Esta antologia pode e não pode inscrever-se na coincidência entre livro e biografia que Serge Daney sempre procurou quando quis publicar recolhas dos seus textos críticos: entre os acidentes da cronologia e uma ideia de unidade, joga com um Daney no livro e fora do livro. Começando em flashback, pelo começo que é o fim (“O travelling de Kapò”), mantendo em cada secção uma organização cronológica, mas fazendo da antologia um não-livro, no sentido em que nenhuma das suas peças se subordina inteiramente a uma narrativa maior: livro de críticas, cada uma delas vale enquanto forma, arte, ideia de cinema e pretexto para fazer o diagnóstico do estado actual do cinema e do mundo. As críticas de Daney são portáteis, simultaneamente densas e ágeis; têm preocupações recorrentes, mas distinguem-se pela maleabilidade com que reagem aos filmes que as provocam: “É muito tenística, esta ideia de que seria escandaloso que o serviço não fosse seguido de uma resposta ao serviço. Eu não fui um grande servidor, mas, creio, fui bom nas respostas, como o Jimmy Connors.” Exigindo também ela resposta, a obra de Daney (nunca traduzida em livro em Portugal) é escrita de cinema e cinema por escrito: para ler, mas também para fazer escrever.

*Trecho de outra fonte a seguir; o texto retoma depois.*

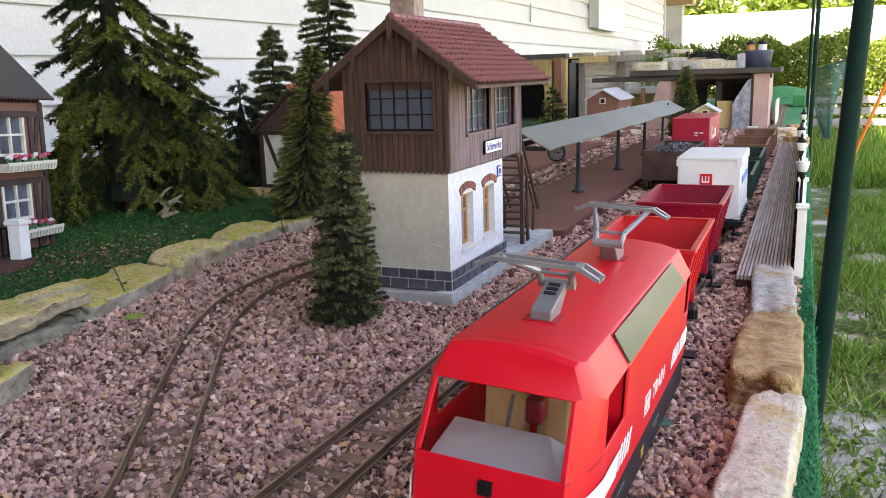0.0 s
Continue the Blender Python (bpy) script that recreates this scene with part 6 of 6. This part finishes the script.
for y in (-0.0632, 0.03, 0.15):
    part("timber", boxes((0.1, 0.1032, y, y + 0.01, 0.0, 0.13)), TIMBER, shed)
part("sill_timber", boxes((0.1, 0.1034, -0.0532, 0.15, 0.12, 0.129)), TIMBER, shed)
b = bmesh.new()
prism(b, [(-0.045, 0.12), (-0.036, 0.12), (0.006, 0.03), (-0.003, 0.03)], "x", 0.1, 0.1028)
part("brace", b, TIMBER, shed)
part("shed_base", boxes((-0.115, 0.115, -0.075, 0.17, -0.012, 0.001)), OCHRE, shed)

# driftwood ornament and wilted weeds
drift = thing("driftwood", "twisted pale driftwood piece on the turf", "driftwood", pose(-0.93, 1.348, 0.044, 0, 0, 20) @ Matrix.Diagonal((0.85, 0.85, 0.92, 1)))
b = bmesh.new()
for a_, c_, r1, r2 in (((0, 0, 0), (0.012, 0, 0.022), 0.006, 0.005), ((0.012, 0, 0.022), (-0.006, 0.002, 0.036), 0.005, 0.004), ((-0.006, 0.002, 0.036), (0.012, 0, 0.055), 0.004, 0.0015), ((0.010, 0, 0.024), (0.03, 0, 0.034), 0.005, 0.004), ((0.03, 0, 0.034), (0.048, 0.004, 0.045), 0.004, 0.001), ((0, 0, 0.003), (0.034, 0.004, 0.009), 0.006, 0.002), ((-0.006, 0.002, 0.036), (-0.018, 0, 0.03), 0.003, 0.001), ((0.012, 0, 0.055), (0.03, -0.006, 0.062), 0.0025, 0.001), ((0.003, 0, 0.012), (-0.014, 0.004, 0.004), 0.004, 0.002), ((0.03, 0, 0.034), (0.05, -0.01, 0.03), 0.003, 0.001)):
    rod(b, a_, c_, r1 * 1.1, r2 * 1.2, 8)
part("stem", b, paint("bleached_wood", (0.3, 0.23, 0.15), (0.45, 0.37, 0.26), 0.008, 0.8, 0.6, 0.0015), drift)


def weed(x, y, z, h, label, seed, droop, leaf=1.0):
    t = thing("weed", label, "plant", pose(x, y, z), group="weeds")
    r = random.Random(seed)
    top_ = Vector((-0.018, -0.004, h))
    part("stem", rod(bmesh.new(), (0, 0, -0.004), top_, 0.0011, 0.0007, 6), LEAF_DULL, t)
    few = droop < 0.5
    for i in range(4 if few else 44):
        q = top_ if i < (1 if few else 14) else Vector((r.uniform(-0.012, 0.012), r.uniform(-0.012, 0.012), 0.002)).lerp(top_, r.uniform(0.02, 0.35))
        b = bmesh.new()
        a = r.uniform(0, 6.28)
        ln = r.uniform(0.007, 0.016) * leaf
        e = q + Vector((math.cos(a) * ln * 0.5, math.sin(a) * ln * 0.5, -ln * droop))
        mid_ = (q + e) / 2 + Vector((math.cos(a) * 0.003, math.sin(a) * 0.003, 0.002))
        sd = Vector((-math.sin(a), math.cos(a), 0)) * 0.0021 * leaf
        v = [b.verts.new(c) for c in (q, mid_ + sd, e, mid_ - sd)]
        b.faces.new((v[0], v[1], v[2]))
        b.faces.new((v[0], v[2], v[3]))
        o = part("leaf", b, LEAF_DULL, t)
        o.modifiers.new("thick", "SOLIDIFY").thickness = 0.0004


LEAF_DULL = paint("wilted_leaf", (0.03, 0.045, 0.014), (0.085, 0.105, 0.04), 0.008, 0.7, 0.2)
weed(-0.428, 0.572, 0.012, 0.07, "wilted weed growing between border stones", 3, 0.9, 1.35)
weed(-0.592, 0.905, 0.044, 0.045, "thin weed growing on the stone border", 8, 0.2)
weed(-0.638, 1.33, 0.014, 0.055, "thin weed growing in the gravel edge", 12, 0.2)
k = 700
pts = []
litter = bmesh.new()
for i in range(k):
    x = random.gauss(-0.76, 0.07)
    y = random.gauss(1.06, 0.1) if i < 560 else random.uniform(0.6, 1.8)
    if x > edge_x(y) - 0.06:
        continue
    z = turf_z(x, y) + 0.006
    r1 = random.uniform(0.001, 0.0028)
    box(litter, -r1, r1, -r1 * 0.6, r1 * 0.6, -0.0003, 0.0003, m=pose(x, y, z, random.uniform(-30, 30), random.uniform(-30, 30), random.uniform(0, 360)))
solo("leaf_litter", litter, pieces("dry_leaf", [(0.0, (0.09, 0.05, 0.025)), (0.6, (0.2, 0.12, 0.06)), (1.0, (0.35, 0.25, 0.14))], bump=0), "brown dry leaf litter scattered on the turf", "leaf litter", "stuff")

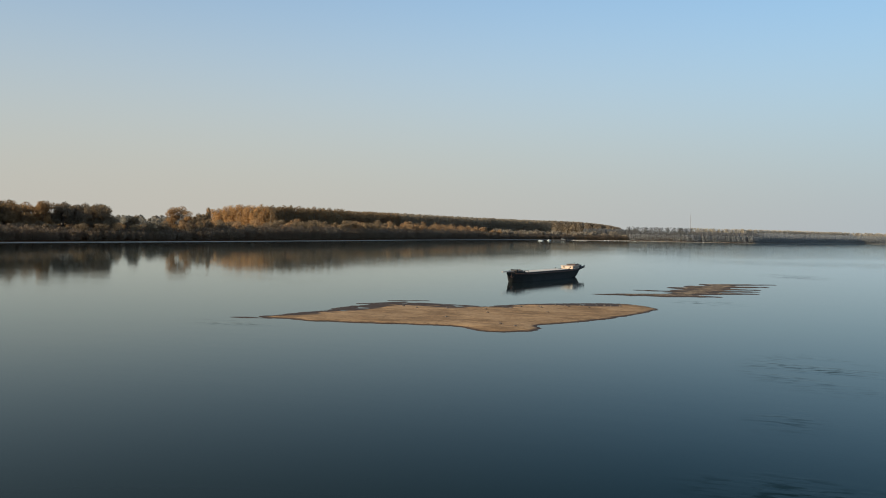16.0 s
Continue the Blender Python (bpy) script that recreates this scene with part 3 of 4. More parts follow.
# the rounded tree that stands free on the bank, and smaller ones by it
lone = make_tree("riverside_tree", "broad", 22.5, 22, 330, 0.36, M_COPSE, M_BARK, "free-standing round-crowned tree with yellowing leaves", "tree", "", 60)
place(lone, used, -340, 672, 30, (1.0, 1.0))
slim = make_tree("slender_poplar", "poplar", 22, 5, 70, 0.5, M_COPSE, M_BARK, "slender dark poplar at the wood's edge", "tree", "", 61)
place(slim, used, -371, 762, 30, (1.0, 1.05))
young = make_tree("young_tree", "broad", 14, 9, 110, 0.36, M_BUSH_SHADED, M_PALE_BARK, "small brown-leaved tree on the wooded bank", "tree", "small trees on the bank", 62)
for x, y, turn, size in ((-350, 634, 10, 1.1), (-338, 690, 80, 1.15), (-347, 712, 200, 1.25), (-356, 735, 300, 1.35)):
    place(young, used, x, y, turn, (1.2, size))

def scrub_top(y):
    """Height of the willows along the bank: low by the copse, tall farther up."""
    return float(np.interp(y, (450, 560, 640, 750, 900, 1000, 1100, 1190, 1350), (12, 11, 12.5, 14, 16, 18, 17, 12.5, 12)))


def thicket_top(y):
    return float(np.interp(y, (400, 470, 510, 560, 630, 690, 740, 820, 870, 1000, 1100, 1190, 1350), (14.5, 13.0, 10.0, 7.6, 6.2, 8.5, 11, 11, 9.8, 10.6, 10.2, 6.5, 6)))


# willow thicket along the left bank: the nearest ones singly, the rest as one belt
willow = [make_tree("willow_shrub", "willow", h, w, per, 0.3, M_WILLOW if k == 2 else M_BUSH_SHADED, M_BARK, "bushy willow with pale golden leaves down to the bank" if k == 2 else "dense willow shrub on the bank, leaves darkened for shade", "shrub", "willows on the bank", 80 + k)
          for k, (h, w, per) in enumerate(((11, 10, 190), (10.5, 9, 180), (11.5, 11, 200), (11, 12, 190)))]
total = along(LEFT_BANK, 0)[2]
for k in range(84):
    s = 250 + k * 4.6
    x, y = inland(LEFT_BANK, s, (15, 21, 29)[k % 3] + rng.uniform(-2, 2))
    place(willow[k % 4], used, x, y, rng.uniform(0, 360), (rng.uniform(0.85, 1.25) * (scrub_top(y) / 12) ** 0.4, scrub_top(y) / 11 * rng.uniform(0.72, 1.12)))
belt = []
for s in np.arange(60, total, 5.2):
    if 245 < s < 640:
        continue
    for row in range(2):
        x, y = inland(LEFT_BANK, s + rng.uniform(-2.5, 2.5), 15 + row * 11 + rng.uniform(-3, 3))
        belt.append((x, y, scrub_top(y) * (0.85, 1.0, 1.06)[row] * rng.uniform(0.62, 1.12), rng.uniform(0.85, 1.35)))
# low darker row, added for the shade along the foot of the bank
thicket = []
for s in np.arange(0, total, 1.15):
    for back in ((5, 10, 20, 32) if s < 330 else (5, 10)):
        x, y = inland(LEFT_BANK, s + rng.uniform(-1, 1), back + rng.uniform(-2, 3))
        thicket.append((x, y, thicket_top(y) * rng.uniform(0.75, 1.1) * (0.8 if back == 5 else 1.0 if back == 10 else 1.15), rng.uniform(1.0, 1.5)))
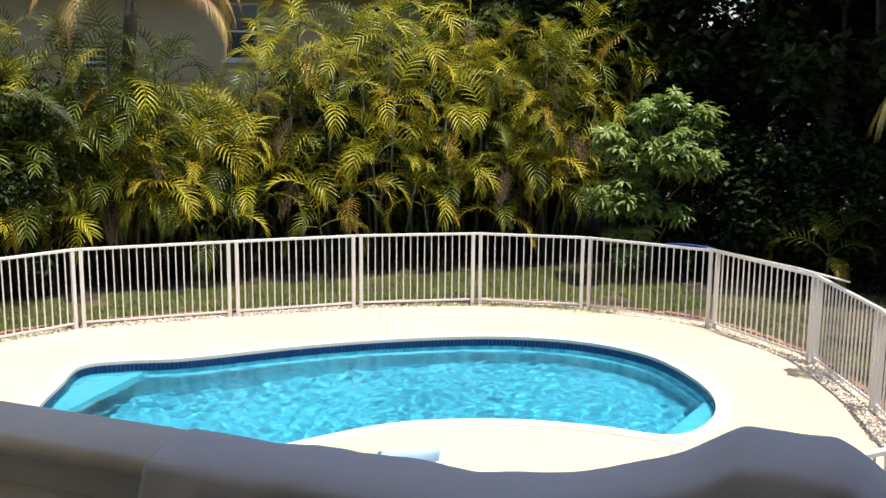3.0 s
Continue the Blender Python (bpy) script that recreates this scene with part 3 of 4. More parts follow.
# upright young leaves, arching ones and hanging old ones, each in the hues of the hedge
YOUNG = [frond_mesh("frond", mat, 1.55 + 0.12 * k, 1.30 - 0.08 * k, 2.15 + 0.25 * k, 14, 0.44, 0.031, 0.55, 0.40, 0.22, 1.7, k) for mat in (LEAF_LIME, LEAF_GREEN, LEAF_LIME) for k in range(3)]
ARCH = [frond_mesh("frond", mat, 1.40 + 0.14 * k, 1.00 - 0.12 * k, 2.50 + 0.15 * k, 14, 0.44, 0.031, 0.65, 0.35, 0.22, 1.35, k + 3) for mat in (LEAF_LIME, LEAF_YELLOW, LEAF_GREEN, LEAF_LIME) for k in range(3)]
HANGING = [frond_mesh("frond", mat, 1.10 + 0.14 * k, 0.55 - 0.15 * k, 2.05 + 0.1 * k, 13, 0.41, 0.030, 0.70, 0.20, 0.22, 1.1, k + 6) for mat in (LEAF_GREEN, LEAF_YELLOW, LEAF_ORANGE) for k in range(2)]
WITHERED = [frond_mesh("frond", LEAF_BROWN, 1.0 + 0.2 * k, 0.1, 1.5, 14, 0.30, 0.014, 0.8, 0.1, 0.2, 0.8, k + 9) for k in range(2)]
COCO = [frond_mesh("frond", LEAF_COCO, 3.0, 0.80 - 0.15 * k, 1.75 + 0.1 * k, 70, 0.72, 0.016, 1.3, 0.05, 0.12, 1.2, k) for k in range(3)]
COCO_LONG = [frond_mesh("frond", LEAF_COCO, 3.85, 1.27, 2.5, 96, 0.80, 0.017, 1.9, -0.05, 0.10, 1.05, 5)]
COCO_BOWED = [frond_mesh("frond", LEAF_COCO, 2.0, 0.62, 2.6, 48, 0.84, 0.020, 0.55, 0.05, 0.10, 1.9, 7)]
COCO_LOW = [frond_mesh("frond", LEAF_COCO, 2.25, 0.50, 1.35, 60, 0.50, 0.015, 1.5, 0.0, 0.12, 1.3, 6)]
COCO_DRY = [frond_mesh("frond", LEAF_GOLD, 2.4, 0.65, 2.3, 56, 0.60, 0.017, 1.4, 0.0, 0.10, 1.2, 8)]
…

Serge Daney nasceu em Paris em 1944 e foi um dos grandes críticos de cinema da segunda metade do século XX. A sua cinefilia começa com Nuit et Brouillard de Resnais, visto no liceu, e com "De l'abjection", artigo de Rivette nos Cahiers du cinéma. Daney não deixou de voltar a estes dois marcos estéticos e morais, inseparáveis da tragédia do século. Começou a escrever regularmente para os Cahiers em 1964, no final do "período amarelo" da revista.
Perseverança é o livro que Serge Daney nunca escreveu. Começa com o seminal texto O travelling de Kapò e baseia-se numa entrevista feita a Daney por Serge Toubiana, durante três dias, pouco tempo antes da morte do primeiro. Serge Daney, cunhando-se cine-filho, fazia assim a sua cine-biografia. Como diz Toubiana no prefácio: “Nesse dia, Serge contou-me a sua própria história, o seu percurso de criança nascida em 1944 – o ano de Roma, Cidade Aberta e da descoberta dos campos –, depois, de adolescente e de jovem que, através do amor pelo cinema, iria escrever a sua vida. Ou seja, confundi-la com uma certa história do cinema.